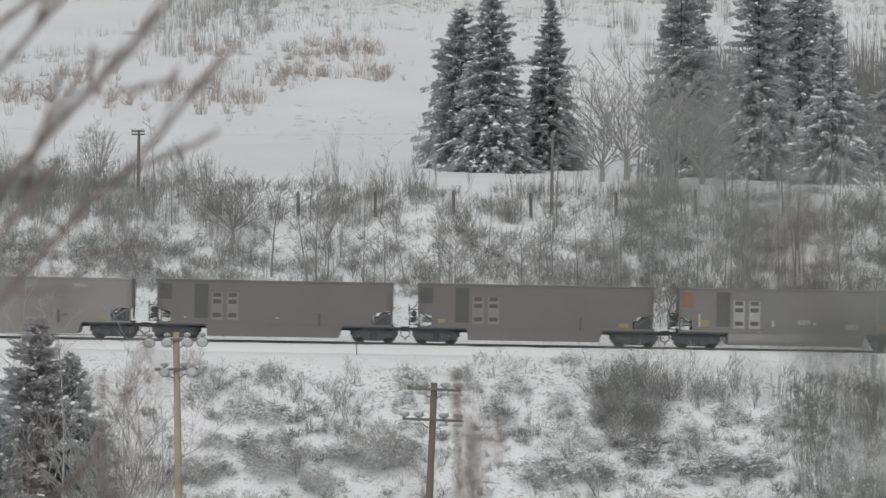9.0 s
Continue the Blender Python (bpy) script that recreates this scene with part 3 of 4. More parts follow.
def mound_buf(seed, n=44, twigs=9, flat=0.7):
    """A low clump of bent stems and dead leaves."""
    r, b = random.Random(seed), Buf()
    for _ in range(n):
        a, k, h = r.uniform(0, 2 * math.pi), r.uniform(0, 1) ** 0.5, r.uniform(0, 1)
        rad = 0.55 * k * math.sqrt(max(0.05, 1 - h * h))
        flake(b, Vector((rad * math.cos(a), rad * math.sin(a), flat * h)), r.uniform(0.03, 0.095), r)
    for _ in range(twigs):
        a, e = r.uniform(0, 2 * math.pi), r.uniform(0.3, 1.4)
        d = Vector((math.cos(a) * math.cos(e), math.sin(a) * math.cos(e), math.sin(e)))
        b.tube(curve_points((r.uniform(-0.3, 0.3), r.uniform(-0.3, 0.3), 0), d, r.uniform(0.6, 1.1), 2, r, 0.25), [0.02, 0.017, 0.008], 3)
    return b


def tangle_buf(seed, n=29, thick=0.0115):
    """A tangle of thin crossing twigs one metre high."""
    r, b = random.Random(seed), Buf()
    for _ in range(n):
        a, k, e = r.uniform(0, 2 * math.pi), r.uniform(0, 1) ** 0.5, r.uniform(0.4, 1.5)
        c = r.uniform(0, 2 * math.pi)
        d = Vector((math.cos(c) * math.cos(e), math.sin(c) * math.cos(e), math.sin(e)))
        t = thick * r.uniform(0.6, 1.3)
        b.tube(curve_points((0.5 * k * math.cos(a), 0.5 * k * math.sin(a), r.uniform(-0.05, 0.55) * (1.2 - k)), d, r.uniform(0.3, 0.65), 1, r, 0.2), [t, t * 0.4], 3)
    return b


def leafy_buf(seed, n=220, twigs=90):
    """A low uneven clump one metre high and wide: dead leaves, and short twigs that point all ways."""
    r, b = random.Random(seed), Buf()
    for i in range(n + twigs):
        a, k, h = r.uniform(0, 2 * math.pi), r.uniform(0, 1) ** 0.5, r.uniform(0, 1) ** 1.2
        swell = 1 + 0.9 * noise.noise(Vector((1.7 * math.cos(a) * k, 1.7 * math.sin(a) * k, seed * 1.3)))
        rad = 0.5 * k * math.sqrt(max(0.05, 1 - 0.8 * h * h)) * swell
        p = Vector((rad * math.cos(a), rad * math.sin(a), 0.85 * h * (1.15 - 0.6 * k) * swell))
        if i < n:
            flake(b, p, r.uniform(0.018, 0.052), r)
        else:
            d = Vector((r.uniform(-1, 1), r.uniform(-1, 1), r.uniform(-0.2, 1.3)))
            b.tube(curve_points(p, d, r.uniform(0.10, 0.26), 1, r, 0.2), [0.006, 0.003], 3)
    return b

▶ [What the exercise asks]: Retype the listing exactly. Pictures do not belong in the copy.

▶ [Task result]:
9.0 s
Continue the Blender Python (bpy) script that recreates this scene with part 3 of 4. More parts follow.
def mound_buf(seed, n=44, twigs=9, flat=0.7):
    """A low clump of bent stems and dead leaves."""
    r, b = random.Random(seed), Buf()
    for _ in range(n):
        a, k, h = r.uniform(0, 2 * math.pi), r.uniform(0, 1) ** 0.5, r.uniform(0, 1)
        rad = 0.55 * k * math.sqrt(max(0.05, 1 - h * h))
        flake(b, Vector((rad * math.cos(a), rad * math.sin(a), flat * h)), r.uniform(0.03, 0.095), r)
    for _ in range(twigs):
        a, e = r.uniform(0, 2 * math.pi), r.uniform(0.3, 1.4)
        d = Vector((math.cos(a) * math.cos(e), math.sin(a) * math.cos(e), math.sin(e)))
        b.tube(curve_points((r.uniform(-0.3, 0.3), r.uniform(-0.3, 0.3), 0), d, r.uniform(0.6, 1.1), 2, r, 0.25), [0.02, 0.017, 0.008], 3)
    return b


def tangle_buf(seed, n=29, thick=0.0115):
    """A tangle of thin crossing twigs one metre high."""
    r, b = random.Random(seed), Buf()
    for _ in range(n):
        a, k, e = r.uniform(0, 2 * math.pi), r.uniform(0, 1) ** 0.5, r.uniform(0.4, 1.5)
        c = r.uniform(0, 2 * math.pi)
        d = Vector((math.cos(c) * math.cos(e), math.sin(c) * math.cos(e), math.sin(e)))
        t = thick * r.uniform(0.6, 1.3)
        b.tube(curve_points((0.5 * k * math.cos(a), 0.5 * k * math.sin(a), r.uniform(-0.05, 0.55) * (1.2 - k)), d, r.uniform(0.3, 0.65), 1, r, 0.2), [t, t * 0.4], 3)
    return b


def leafy_buf(seed, n=220, twigs=90):
    """A low uneven clump one metre high and wide: dead leaves, and short twigs that point all ways."""
    r, b = random.Random(seed), Buf()
    for i in range(n + twigs):
        a, k, h = r.uniform(0, 2 * math.pi), r.uniform(0, 1) ** 0.5, r.uniform(0, 1) ** 1.2
        swell = 1 + 0.9 * noise.noise(Vector((1.7 * math.cos(a) * k, 1.7 * math.sin(a) * k, seed * 1.3)))
        rad = 0.5 * k * math.sqrt(max(0.05, 1 - 0.8 * h * h)) * swell
        p = Vector((rad * math.cos(a), rad * math.sin(a), 0.85 * h * (1.15 - 0.6 * k) * swell))
        if i < n:
            flake(b, p, r.uniform(0.018, 0.052), r)
        else:
            d = Vector((r.uniform(-1, 1), r.uniform(-1, 1), r.uniform(-0.2, 1.3)))
            b.tube(curve_points(p, d, r.uniform(0.10, 0.26), 1, r, 0.2), [0.006, 0.003], 3)
    return b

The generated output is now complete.